A sensible approach would be to use some interface for getAccelerometerValues() that you can substitute at either runtime or build-time, such as passing in a base-class pointer with a virtual method to override in the concrete derived class.
I can describe the mechanism in more detail if you need, but the ideal is to be able to run the same loop against:
real live data
real live data (and save it to file)
canned real data saved from a previous run
fake data you cooked up as a test case
Note in particular that the 'replay' version(s) should be easy to debug, if each call just returns the next data from the file.

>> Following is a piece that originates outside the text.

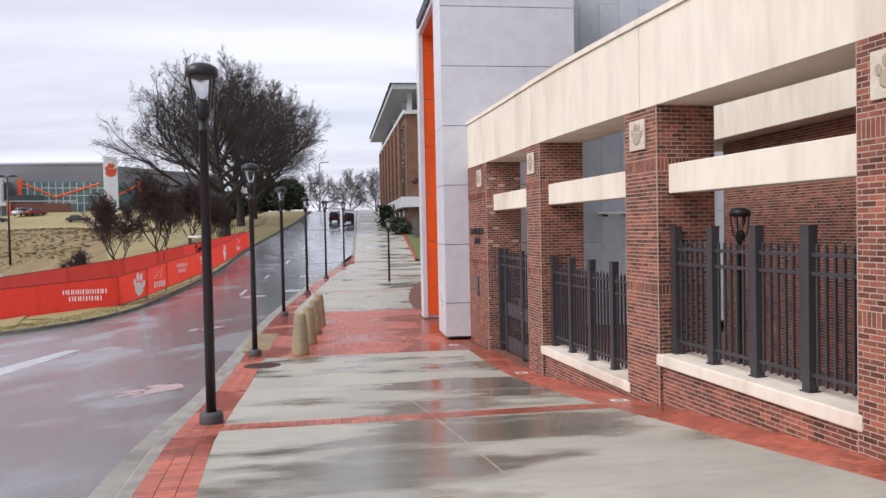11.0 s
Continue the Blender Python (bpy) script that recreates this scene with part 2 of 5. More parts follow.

Create if blocks for the exact conditions you want to debug. For example, if you only care about when the accelerometer reads that you are moving left:
if(movingLeft(values) {
print("left");
}
The usual solution to this problem is recording. Your capture sample sequences from your sensor in a real-time manner, and store them to files. Then you train your system, debug your code, etc. using the recorded data. Finally, you connect the working code to the real data stream which flows immediately from the sensor.
I would debug your code with fake (ie: random) values, before everything else.
It the computations work as expected, then I would use the values read from the port.
Also, isnt' there a way to read those values in a callback/push fashion, that is, get your function called only when there's new, reliable data?
edit: I don't know what libraries you are using, but in the .NET framework you can use a SerialPort class with the Event DataReceived. That way you are sure to use the most actual and reliable data.